_Your goal_. From the entries below, copy every line that holds the word "with".

— start —

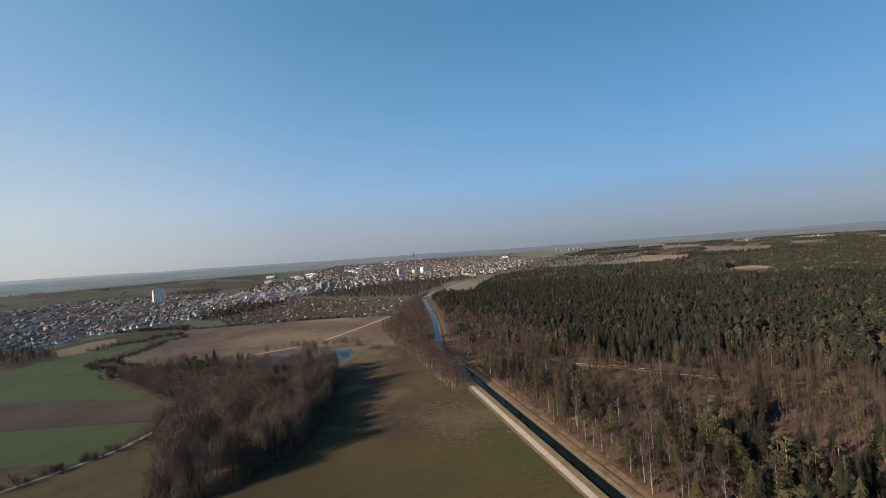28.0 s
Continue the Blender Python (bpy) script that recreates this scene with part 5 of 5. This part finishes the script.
# slim trees and a fir on the pond's spit and far bank, the copse behind the tower block
sx, sy = fill(SPIT, 3.6, 91)
thicket("bare_stand", sx, sy, GROVE_LITE, GROVETWIG, "slim leafless trees on the spit in the pond", 0.4, 0.65, "trees")
sx, sy = fill([(-590, 175), (-584, 205), (-575, 228), (-566, 252), (-550, 262), (-532, 262), (-534, 256), (-556, 257), (-571, 228), (-583, 198)], 2.8, 92)
thicket("bare_stand", sx, sy, GROVE_LITE, GROVETWIG, "sparse leafless trees on the bank of the pond", 0.4, 0.7, "trees")
copy_thing(models["spruce"][2], pose(-535, 209, 0, 0, 0, 40) @ Matrix.Diagonal((1.0, 1.0, 0.6, 1)))
sx, sy = fill([(-1880, -190), (-1800, -110), (-1716, -2), (-1967, -22), (-2050, -169)], 11, 93)
ok_ = ~inside(sx, sy, TOWN) & ~inside(sx, sy, FARTOWN)
thicket("tree_belt", sx[ok_], sy[ok_], TOWN_TREE, DARKTWIG, "leafless copse behind the pale tower block", 0.8, 1.2, "trees")

# plain of far fields
for i_ in range(46):
    px, py, a_ = rng.uniform(-4300, -1500), rng.uniform(-1700, 150), rng.uniform(-0.2, 0.2) + 0.4
    w_, l_ = rng.uniform(150, 420), rng.uniform(60, 160)
    c_, s_ = math.cos(a_), math.sin(a_)
    if px > -2000 and py > -450:
        continue
    tagged(sheet("field", [(px + u * c_ - w * s_, py + u * s_ + w * c_) for u, w in ((-w_, -l_), (w_, -l_), (w_, l_), (-w_, l_))], 0.06 + 0.004 * i_, (CROP_FAR, PLOUGH, MEADOW, CROP)[i_ % 4], ("far green field on the plain", "far ploughed field on the plain", "far grassy field on the plain", "far dull green field on the plain")[i_ % 4], "field", 2, 60), group="far fields")

# hills of the horizon, far behind everything
hz = bpy.data.materials.new("hazy_distance")
hz.use_nodes = True
hn = hz.node_tree
hb = hn.nodes["Principled BSDF"]
hb.inputs["Roughness"].default_value = 1.0
hb.inputs["Specular IOR Level"].default_value = 0.0
hb.inputs["Base Color"].default_value = (0.02, 0.022, 0.024, 1)
hg, hs, hm = hn.nodes.new("ShaderNodeNewGeometry"), hn.nodes.new("ShaderNodeSeparateXYZ"), hn.nodes.new("ShaderNodeMapRange")
hn.links.new(hg.outputs["Position"], hs.inputs[0])
hm.inputs["From Max"].default_value = 100.0
hn.links.new(hs.outputs[2], hm.inputs[0])
hc = ramp(hn, hm.outputs[0], ((0.0, (0.08, 0.088, 0.088)), (0.25, (0.09, 0.1, 0.106)), (0.55, (0.1, 0.115, 0.128)), (1.0, (0.18, 0.203, 0.218))))
hmap = hn.nodes.new("ShaderNodeMapping")
hmap.inputs["Scale"].default_value = (0.0035, 0.0035, 0.11)
hn.links.new(hg.outputs["Position"], hmap.inputs[0])
hc = mix(hn, 1.0, hc, ramp(hn, noise_tex(hn, hmap.outputs[0], 1.0, 4, 0.6), ((0.3, (0.78, 0.8, 0.84)), (0.7, (1.16, 1.13, 1.08)))), "MULTIPLY")
hn.links.new(hc, hb.inputs["Emission Color"])
hb.inputs["Emission Strength"].default_value = 1.0
az = np.radians(np.arange(-110, 200, 1.0))
top = np.interp(np.degrees(az), (-110, -46, -28, 0, 20, 45, 62, 75, 88, 97, 107, 115, 130, 200), (90, 82, 63, 60, 56, 47, 46, 60, 66, 80, 92, 100, 100, 80))
top = top + 2 * np.sin(az * 17) + 1.2 * np.sin(az * 41 + 1) + 0.7 * np.sin(az * 97 + 2)
hv, ht = [], []
for k_, (r_, f_) in enumerate(((4000, -0.02), (4400, 0.5), (4650, 1.0), (4750, 0.9))):
    hv.append(np.stack([-60 - r_ * np.sin(az), 130 + r_ * np.cos(az), top * f_], 1))
n_ = len(az)
for k_ in range(3):
    i_ = np.arange(n_ - 1) + k_ * n_
    ht += [np.stack([i_, i_ + n_ + 1, i_ + 1], 1), np.stack([i_, i_ + n_, i_ + n_ + 1], 1)]
tagged(new("backdrop", raw_mesh("backdrop", np.concatenate(hv), np.concatenate(ht), hz, True)), "low hazy blue hills along the horizon", "hills", kind="structure")
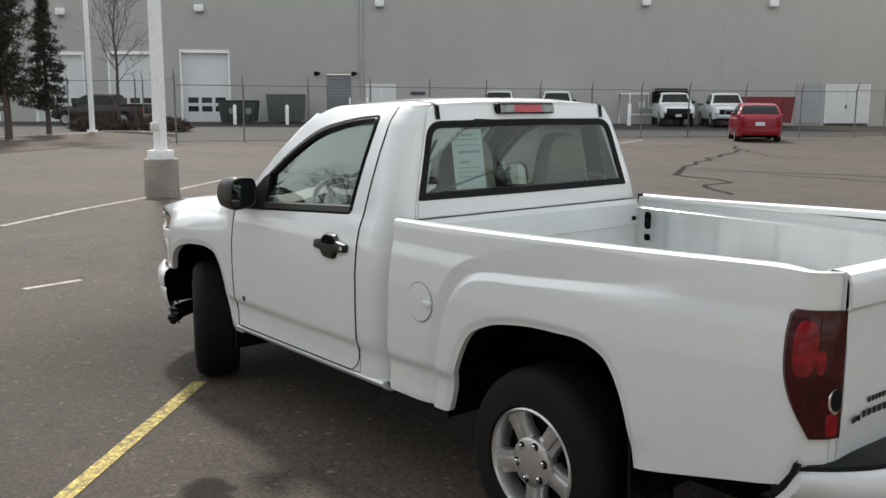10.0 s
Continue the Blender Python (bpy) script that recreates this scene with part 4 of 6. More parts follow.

— end —

_Task solution_.
Continue the Blender Python (bpy) script that recreates this scene with part 5 of 5. This part finishes the script.
Continue the Blender Python (bpy) script that recreates this scene with part 4 of 6. More parts follow.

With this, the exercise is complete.